On 20/06/2016 3:34 am, Bruno Marchal wrote:
On 18 Jun 2016, at 02:59, Bruce Kellett wrote:

Smolin's book with someone-or-other is possibly more useful: he rejects platonism and says that a better way is to seem mathematics as "evoked" -- i.e., it has properties independent of us, but we 'evoke' it by specifying some axioms. These axioms (and their consequences) are not pre-existent in any sense.

That expression is misleading.

An axiom is supposed to be true in some structure, not existent. Then the axiom itself might be existent in some other theories.

Axioms are what we say they are -- they are neither true nor false. They might be true statements about some model or domain, but that does not define them as axioms. The Peano axioms might find expression in the integers, but that does not imply that the integers "exist" in any meaningful sense.


Now in the case of "rich" (Gödel-Löbian), in fact in the case of all essentially undecidable theories, (like RA, PA, ZF, ...) the theory are rich enough so that their axioms and consequences are reflected in the relation between the objects they talk about. That is why both "2 + 2 = 4" and "ZF proves "2 + 2 = 4"" are elementary arithmetical propositions (even provable by the very weak non Löbian RA). In that sense the axiom are pré-existent, but only in the mind of the universal numbers. It is like the distribution of primes is well defined, even before the first mathematician discovered the prime number and look at its distribution.

Mathematicians are not universal numbers! The axioms exist only in the minds of mathematicians, not in "universal numbers", whatever they might be. The distribution of primes is determined by the existence of integers and the definition of prime numbers -- and both are the inventions of mathematicians.


May be you could try to formalize your physicalist theory to see if it assumes or not the numbers or any universal system at the start.

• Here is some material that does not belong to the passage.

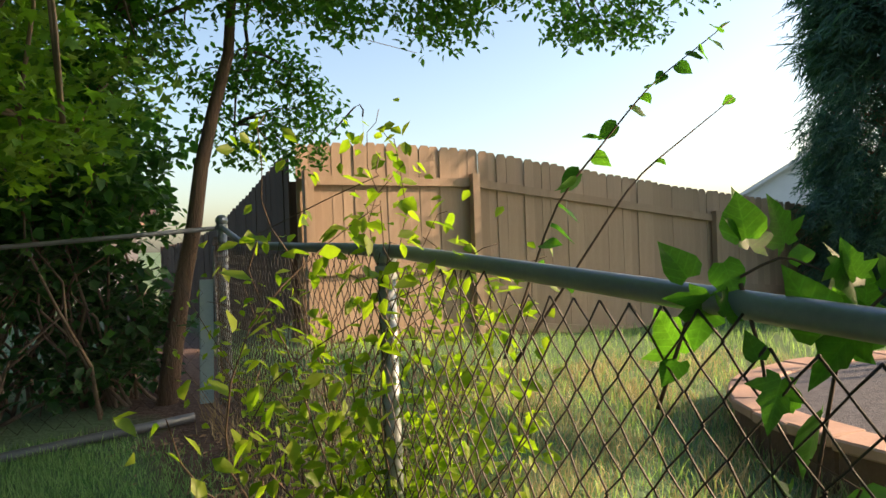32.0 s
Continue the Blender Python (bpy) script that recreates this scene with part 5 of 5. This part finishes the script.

To use numbers, or mathematics in general, in physics does not require that these things exist at the start. They are simply descriptions of objects in the universe we observe -- mind-dependent, like colours, emotions, or sensations. Take a Humean stance -- the "laws of physics" are not handed down from on high; they are not pre-existent in any sense -- they are the mechanisms we construct to formalize the regularities we observe around us. That is why the "laws of physics" are only ever provisional, subject to revision in the light of new and better data.

Bruce


Then all what UDA shows, is that if you do assume it, adding Matter just does not work for the mind-body problem.

Physicalism/computationalism is just testable. And then QM (without the dualist collapse) adds evidence to digital mechanism.